Confessions of an Extra Hot Coffee Drinker
I’m a big fan of London’s café culture, but I have one quibble: the coffee is never hot enough.
If you’re one of those people who actually wait for their coffee to cool down, you probably think I’m crazy. I’m well aware of it. I am accustomed to quizzical looks from Baristas, and friends who make the mistake of offering to order my coffee for me. “Make sure you mention extra hot!”
I am also familiar with the cautionary warnings about overheated milk, which will ruin the authentic coffee flavour. Gary Baxter, the owner of Four Corners cafe in Lower Marsh, who I recently interviewed for my blog, shared that lactose burns when milk is heated beyond 65-degrees, which stretches the proteins in the milk and changes its consistency and flavour. According to him, well-made coffee should not be extra hot, because that keeps the micro-bubbles intact and allows for a velvety texture that is the hallmark of good coffee.
So not only do my tastes appear eccentric but also unappreciative of the newfangled coffee culture. But it’s a risk I’ll take, because to me, tepid coffee is tasteless. Of course the burning question – in this case very literally – is why? Why does my beverage need to be piping hot?
For most of my coffee drinking life I have been convinced that my penchant for all things extra hot is hereditary. Re-heating pots of coffee became a daily ritual when living with my grandmother in Delhi whose tolerance for heat seems even higher than mine. “It needs 20 more seconds in the microwave,” she would insist, despite the very visible steam rising from her coffee cup. Suddenly, my need to consume extra hot coffee seemed clear.
But more recently I have started to believe that the explanation for this eccentricity may be greater than my family genes. After all, Indians share an odd affinity for culinary experiences that comprise all things ‘extra-hot.’ The classic household excuse to get your family onto the dining table is ‘khana thanda ho jayega’ (the food will get cold.)
So could my craze for extra-hot coffee stem from my cultural heritage? Serving lukewarm food, or even beverages, in India is somewhat a social stigma. Food must be served piping hot, and tea/coffee must be accompanied with warm milk. “You sure you don’t want me to heat it?” my grandmother would ask, appalled at seeing my Western-acquired habit of pouring milk straight from the fridge!
Our fixation with hot temperatures extends beyond the household. Even in the scorching heat of Delhi summers, my colleagues and I would copiously consume hot chai at the tea-stall outside our office. To illustrate just how hot this chai was, the joke I often make is that chai from the roadside is perfectly hygienic because it’s boiled enough to kill any trace of bacteria.
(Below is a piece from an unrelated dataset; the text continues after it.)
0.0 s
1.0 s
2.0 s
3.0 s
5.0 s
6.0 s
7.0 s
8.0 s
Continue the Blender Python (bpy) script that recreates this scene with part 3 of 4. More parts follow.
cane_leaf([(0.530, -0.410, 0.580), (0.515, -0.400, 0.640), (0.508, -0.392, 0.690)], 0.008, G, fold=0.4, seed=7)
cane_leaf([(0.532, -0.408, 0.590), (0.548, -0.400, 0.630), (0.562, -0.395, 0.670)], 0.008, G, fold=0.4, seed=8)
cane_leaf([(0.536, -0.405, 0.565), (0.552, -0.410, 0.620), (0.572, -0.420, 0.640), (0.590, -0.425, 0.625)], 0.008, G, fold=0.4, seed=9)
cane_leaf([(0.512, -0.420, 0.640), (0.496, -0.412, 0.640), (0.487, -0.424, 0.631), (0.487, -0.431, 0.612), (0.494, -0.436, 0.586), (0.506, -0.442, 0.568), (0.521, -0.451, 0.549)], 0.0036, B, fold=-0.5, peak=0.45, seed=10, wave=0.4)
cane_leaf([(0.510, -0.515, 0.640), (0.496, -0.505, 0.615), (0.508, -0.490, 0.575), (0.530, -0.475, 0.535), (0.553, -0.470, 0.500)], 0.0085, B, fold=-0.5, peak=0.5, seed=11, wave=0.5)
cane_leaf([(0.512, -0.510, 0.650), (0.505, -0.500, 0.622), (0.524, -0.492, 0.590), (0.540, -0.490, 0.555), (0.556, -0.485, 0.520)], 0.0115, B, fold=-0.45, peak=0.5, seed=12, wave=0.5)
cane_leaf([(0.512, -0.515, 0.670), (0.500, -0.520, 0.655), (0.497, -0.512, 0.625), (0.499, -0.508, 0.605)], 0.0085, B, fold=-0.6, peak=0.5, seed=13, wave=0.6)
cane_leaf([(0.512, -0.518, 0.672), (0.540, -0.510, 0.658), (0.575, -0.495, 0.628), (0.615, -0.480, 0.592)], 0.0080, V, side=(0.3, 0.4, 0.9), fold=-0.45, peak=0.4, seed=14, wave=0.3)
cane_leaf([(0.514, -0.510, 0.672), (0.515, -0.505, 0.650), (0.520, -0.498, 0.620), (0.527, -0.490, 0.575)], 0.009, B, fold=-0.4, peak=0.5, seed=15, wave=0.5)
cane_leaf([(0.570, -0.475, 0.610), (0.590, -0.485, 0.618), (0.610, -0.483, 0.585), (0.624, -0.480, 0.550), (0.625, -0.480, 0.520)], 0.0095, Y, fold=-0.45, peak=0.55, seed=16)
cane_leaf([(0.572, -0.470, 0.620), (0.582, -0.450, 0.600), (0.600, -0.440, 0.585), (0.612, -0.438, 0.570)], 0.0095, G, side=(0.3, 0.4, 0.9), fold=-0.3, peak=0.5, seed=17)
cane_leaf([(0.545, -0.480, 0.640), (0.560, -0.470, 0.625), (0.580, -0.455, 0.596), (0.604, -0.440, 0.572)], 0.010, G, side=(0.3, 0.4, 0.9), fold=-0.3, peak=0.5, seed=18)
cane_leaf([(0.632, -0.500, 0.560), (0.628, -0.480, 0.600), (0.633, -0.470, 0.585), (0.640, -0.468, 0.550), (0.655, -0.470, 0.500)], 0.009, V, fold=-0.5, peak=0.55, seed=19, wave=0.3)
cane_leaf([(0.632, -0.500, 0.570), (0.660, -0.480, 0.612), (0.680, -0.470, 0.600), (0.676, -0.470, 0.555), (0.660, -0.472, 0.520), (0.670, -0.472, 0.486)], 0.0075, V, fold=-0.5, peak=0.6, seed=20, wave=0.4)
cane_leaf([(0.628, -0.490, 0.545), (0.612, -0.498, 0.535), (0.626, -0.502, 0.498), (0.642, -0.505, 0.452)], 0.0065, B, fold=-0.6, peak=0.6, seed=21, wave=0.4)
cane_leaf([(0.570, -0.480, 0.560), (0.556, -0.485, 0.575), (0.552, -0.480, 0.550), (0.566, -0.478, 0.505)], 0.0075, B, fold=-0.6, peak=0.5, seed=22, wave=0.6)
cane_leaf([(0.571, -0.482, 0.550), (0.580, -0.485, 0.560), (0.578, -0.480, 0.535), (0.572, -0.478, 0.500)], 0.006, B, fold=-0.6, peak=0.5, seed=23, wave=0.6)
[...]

And if you still can’t fathom how obsessed Indians are with hot temperatures, we’ve also invented innovative ways to avoid their adverse effects of tongue scalding and chest-burning. In some parts of India it is customary to drink tea from the saucer, since pouring the liquid out of the teacup helps to cool it down slightly. South Indians are one step ahead in this game, and ingeniously serve their filter coffee with an empty bowl.
good old fashioned cooling down of a fabulous South indian filter coffee at sagar ratna in behror, Rajasthan. pic.twitter.com/YjLRj85mDN
— Pooja Bedi (@poojabeditweets) January 26, 2016
Of course, I see no need to use it, because as far as my tongue is concerned, the temperature is just right.
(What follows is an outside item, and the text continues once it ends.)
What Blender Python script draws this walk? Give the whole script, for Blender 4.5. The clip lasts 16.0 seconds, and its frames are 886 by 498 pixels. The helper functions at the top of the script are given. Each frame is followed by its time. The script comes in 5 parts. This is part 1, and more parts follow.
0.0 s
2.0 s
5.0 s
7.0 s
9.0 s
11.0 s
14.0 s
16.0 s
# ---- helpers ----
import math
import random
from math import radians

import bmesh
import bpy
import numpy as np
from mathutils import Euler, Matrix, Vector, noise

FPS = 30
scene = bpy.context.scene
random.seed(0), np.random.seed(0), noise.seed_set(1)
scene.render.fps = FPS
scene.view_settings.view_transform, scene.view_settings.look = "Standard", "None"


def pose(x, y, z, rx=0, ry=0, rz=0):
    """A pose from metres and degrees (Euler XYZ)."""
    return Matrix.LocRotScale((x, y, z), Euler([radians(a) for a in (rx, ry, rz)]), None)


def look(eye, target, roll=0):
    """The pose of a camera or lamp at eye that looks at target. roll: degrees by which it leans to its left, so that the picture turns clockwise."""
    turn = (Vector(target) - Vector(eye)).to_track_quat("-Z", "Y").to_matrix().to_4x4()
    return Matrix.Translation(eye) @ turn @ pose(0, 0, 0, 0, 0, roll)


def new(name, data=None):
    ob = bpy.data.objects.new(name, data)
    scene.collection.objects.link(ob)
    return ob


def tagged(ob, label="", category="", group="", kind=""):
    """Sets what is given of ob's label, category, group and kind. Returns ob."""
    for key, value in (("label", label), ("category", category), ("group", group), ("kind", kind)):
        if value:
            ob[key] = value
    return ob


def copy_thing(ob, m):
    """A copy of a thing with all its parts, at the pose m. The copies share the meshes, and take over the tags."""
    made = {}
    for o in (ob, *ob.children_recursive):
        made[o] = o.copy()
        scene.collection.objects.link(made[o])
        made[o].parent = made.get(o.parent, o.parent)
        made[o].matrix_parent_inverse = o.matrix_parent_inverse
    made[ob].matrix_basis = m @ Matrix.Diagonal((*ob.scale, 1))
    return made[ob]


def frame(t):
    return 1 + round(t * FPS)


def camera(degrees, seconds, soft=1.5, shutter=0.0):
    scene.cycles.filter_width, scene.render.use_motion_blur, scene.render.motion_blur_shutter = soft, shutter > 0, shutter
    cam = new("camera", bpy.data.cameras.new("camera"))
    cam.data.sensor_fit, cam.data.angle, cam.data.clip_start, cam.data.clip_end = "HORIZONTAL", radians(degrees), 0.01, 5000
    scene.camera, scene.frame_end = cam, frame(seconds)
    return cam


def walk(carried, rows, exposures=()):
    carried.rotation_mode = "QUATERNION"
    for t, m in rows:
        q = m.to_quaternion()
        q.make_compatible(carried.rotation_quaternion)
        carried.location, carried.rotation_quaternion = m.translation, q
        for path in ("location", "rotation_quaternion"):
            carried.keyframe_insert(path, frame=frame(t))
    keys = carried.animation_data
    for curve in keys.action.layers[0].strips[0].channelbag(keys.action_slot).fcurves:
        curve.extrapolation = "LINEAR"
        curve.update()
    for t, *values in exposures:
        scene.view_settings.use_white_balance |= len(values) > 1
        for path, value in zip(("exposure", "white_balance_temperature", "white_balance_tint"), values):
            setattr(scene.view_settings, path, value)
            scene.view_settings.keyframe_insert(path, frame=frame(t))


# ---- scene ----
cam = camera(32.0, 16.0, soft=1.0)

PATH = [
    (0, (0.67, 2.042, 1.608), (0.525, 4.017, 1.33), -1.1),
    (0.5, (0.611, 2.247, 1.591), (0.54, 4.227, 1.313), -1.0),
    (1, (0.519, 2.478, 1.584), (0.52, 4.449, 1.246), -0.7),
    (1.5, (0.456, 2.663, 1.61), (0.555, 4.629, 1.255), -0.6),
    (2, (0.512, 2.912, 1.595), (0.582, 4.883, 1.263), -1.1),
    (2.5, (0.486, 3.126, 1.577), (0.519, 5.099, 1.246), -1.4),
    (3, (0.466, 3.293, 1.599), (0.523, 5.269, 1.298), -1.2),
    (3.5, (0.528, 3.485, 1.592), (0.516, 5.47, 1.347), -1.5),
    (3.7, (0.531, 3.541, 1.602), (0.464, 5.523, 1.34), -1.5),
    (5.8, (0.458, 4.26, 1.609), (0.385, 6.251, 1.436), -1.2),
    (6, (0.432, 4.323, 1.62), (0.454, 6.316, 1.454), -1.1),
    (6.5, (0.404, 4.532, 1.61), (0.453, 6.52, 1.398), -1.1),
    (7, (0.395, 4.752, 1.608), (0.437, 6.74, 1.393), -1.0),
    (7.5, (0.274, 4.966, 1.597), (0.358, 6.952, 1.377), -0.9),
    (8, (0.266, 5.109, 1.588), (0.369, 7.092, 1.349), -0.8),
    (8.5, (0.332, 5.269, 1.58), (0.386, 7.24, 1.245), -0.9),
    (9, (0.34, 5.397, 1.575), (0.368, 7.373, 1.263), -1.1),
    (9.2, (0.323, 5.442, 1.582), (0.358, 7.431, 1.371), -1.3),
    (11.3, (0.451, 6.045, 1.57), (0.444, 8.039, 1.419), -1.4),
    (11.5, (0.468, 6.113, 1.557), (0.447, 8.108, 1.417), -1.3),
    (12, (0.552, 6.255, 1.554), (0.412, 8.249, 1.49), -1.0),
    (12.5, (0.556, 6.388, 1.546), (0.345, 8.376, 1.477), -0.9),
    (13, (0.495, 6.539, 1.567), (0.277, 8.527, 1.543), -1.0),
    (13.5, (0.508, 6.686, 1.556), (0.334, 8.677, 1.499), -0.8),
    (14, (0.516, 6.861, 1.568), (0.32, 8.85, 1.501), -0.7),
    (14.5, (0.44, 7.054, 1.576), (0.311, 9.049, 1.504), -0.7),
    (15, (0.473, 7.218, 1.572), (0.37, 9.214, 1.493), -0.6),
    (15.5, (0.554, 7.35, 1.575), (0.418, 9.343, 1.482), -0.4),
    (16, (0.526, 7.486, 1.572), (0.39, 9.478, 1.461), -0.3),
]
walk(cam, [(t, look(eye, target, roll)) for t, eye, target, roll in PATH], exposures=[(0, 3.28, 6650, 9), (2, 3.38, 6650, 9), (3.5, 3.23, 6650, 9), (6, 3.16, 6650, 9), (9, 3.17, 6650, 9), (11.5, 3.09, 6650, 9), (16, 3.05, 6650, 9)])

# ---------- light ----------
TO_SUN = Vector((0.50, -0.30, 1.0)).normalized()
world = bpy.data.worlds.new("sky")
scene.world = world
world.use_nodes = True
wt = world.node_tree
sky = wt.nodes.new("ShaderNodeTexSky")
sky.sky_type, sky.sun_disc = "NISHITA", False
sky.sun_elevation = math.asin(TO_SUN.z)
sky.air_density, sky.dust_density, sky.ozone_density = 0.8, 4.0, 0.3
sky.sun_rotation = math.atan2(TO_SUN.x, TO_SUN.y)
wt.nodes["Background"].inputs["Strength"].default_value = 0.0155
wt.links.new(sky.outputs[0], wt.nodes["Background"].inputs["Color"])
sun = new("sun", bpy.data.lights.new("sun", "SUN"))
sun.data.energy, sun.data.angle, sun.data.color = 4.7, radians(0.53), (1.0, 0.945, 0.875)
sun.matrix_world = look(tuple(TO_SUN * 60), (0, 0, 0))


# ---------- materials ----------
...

Blame it on nature or nature, but drinking coffee in London has become less of a leisurely experience than it is a race against time and temperature. Whilst balancing the exasperation of Baristas with my innate need to drink coffee extra-hot, my tactical responses have evolved to include denial, defense, and delusion. If it’s a potential colleague I am meeting, I simply nod politely when asked if my coffee was hot enough, thinking “another 3 pounds wasted on lukewarm liquid!” or “at least I didn’t pay for it!”
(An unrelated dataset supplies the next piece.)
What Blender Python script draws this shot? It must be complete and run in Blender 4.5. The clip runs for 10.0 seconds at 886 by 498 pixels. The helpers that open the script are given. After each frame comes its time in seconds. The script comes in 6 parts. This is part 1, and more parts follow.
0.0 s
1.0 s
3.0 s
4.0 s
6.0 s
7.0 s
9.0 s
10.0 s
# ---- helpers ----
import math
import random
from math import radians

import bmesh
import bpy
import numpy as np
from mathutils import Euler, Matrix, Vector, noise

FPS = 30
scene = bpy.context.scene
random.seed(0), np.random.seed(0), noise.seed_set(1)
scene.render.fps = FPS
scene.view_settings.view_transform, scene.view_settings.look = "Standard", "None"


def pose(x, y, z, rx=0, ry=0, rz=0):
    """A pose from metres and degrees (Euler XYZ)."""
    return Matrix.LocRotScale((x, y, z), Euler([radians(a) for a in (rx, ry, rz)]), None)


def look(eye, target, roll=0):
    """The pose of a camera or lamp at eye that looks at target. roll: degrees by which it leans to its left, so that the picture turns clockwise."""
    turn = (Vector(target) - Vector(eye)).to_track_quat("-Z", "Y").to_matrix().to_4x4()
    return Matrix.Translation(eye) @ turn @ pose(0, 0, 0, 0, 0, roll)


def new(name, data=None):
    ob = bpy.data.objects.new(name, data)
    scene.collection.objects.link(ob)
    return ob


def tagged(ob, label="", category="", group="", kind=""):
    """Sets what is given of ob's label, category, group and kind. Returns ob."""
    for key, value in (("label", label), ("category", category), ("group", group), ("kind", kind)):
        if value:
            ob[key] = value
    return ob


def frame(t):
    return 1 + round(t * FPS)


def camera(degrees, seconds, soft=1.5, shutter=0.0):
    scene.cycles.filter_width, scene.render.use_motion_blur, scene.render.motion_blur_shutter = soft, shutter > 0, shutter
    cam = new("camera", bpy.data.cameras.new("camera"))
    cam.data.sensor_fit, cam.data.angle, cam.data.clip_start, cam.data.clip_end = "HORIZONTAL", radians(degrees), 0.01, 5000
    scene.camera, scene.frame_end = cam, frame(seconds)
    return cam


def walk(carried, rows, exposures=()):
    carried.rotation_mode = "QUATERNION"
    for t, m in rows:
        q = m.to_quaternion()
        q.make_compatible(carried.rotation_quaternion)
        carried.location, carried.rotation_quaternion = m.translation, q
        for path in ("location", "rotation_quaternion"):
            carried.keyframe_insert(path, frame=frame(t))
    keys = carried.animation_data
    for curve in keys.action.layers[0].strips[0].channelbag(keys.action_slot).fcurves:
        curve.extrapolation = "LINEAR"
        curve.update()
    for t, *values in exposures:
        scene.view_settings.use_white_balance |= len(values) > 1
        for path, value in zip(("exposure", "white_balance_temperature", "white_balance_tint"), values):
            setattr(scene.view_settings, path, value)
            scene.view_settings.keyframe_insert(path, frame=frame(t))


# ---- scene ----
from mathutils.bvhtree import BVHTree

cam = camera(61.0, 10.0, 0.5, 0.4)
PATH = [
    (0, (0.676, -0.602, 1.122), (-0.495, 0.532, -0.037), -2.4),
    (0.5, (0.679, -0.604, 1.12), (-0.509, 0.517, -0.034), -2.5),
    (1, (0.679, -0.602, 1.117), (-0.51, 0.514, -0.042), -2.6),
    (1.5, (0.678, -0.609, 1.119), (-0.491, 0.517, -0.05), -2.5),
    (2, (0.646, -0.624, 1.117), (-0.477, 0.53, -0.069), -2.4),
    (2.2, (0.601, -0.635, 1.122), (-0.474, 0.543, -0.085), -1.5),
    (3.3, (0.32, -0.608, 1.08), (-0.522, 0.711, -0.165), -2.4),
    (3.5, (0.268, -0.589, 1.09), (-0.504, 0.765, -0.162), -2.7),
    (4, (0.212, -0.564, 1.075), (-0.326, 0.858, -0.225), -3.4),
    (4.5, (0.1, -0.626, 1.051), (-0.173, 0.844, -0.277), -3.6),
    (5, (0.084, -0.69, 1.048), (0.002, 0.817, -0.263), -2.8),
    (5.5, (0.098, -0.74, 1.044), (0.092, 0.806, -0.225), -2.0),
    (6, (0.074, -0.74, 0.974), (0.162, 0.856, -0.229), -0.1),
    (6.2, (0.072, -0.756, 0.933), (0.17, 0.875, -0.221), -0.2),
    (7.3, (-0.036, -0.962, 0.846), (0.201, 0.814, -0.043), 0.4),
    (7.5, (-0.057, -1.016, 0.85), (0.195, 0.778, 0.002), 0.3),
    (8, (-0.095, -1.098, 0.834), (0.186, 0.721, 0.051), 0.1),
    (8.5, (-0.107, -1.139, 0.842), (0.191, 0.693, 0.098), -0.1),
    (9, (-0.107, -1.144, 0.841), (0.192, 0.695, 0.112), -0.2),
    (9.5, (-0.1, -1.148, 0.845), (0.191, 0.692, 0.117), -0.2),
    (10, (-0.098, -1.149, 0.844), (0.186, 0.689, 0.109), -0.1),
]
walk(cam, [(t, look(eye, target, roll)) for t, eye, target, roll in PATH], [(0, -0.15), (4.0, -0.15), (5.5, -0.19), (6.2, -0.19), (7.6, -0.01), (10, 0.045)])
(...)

On other occasions, I shamelessly head back to the counter and ask another Barista to reheat my coffee, assuring them that my palate is well prepared for burnt milk. And in situations where I simply lack the will to confront the server, I have contemplated letting it cool down to the point where I can pretend it is iced coffee. Luckily, the weather is finally appropriate for actual iced coffee now, so my ‘crazy-coffee-ordering-lady’ label may wear off for the summer. But watch out Baristas, because with London’s unpredictable weather, you can bet I’ll be channeling my extra-hot craze every now and then.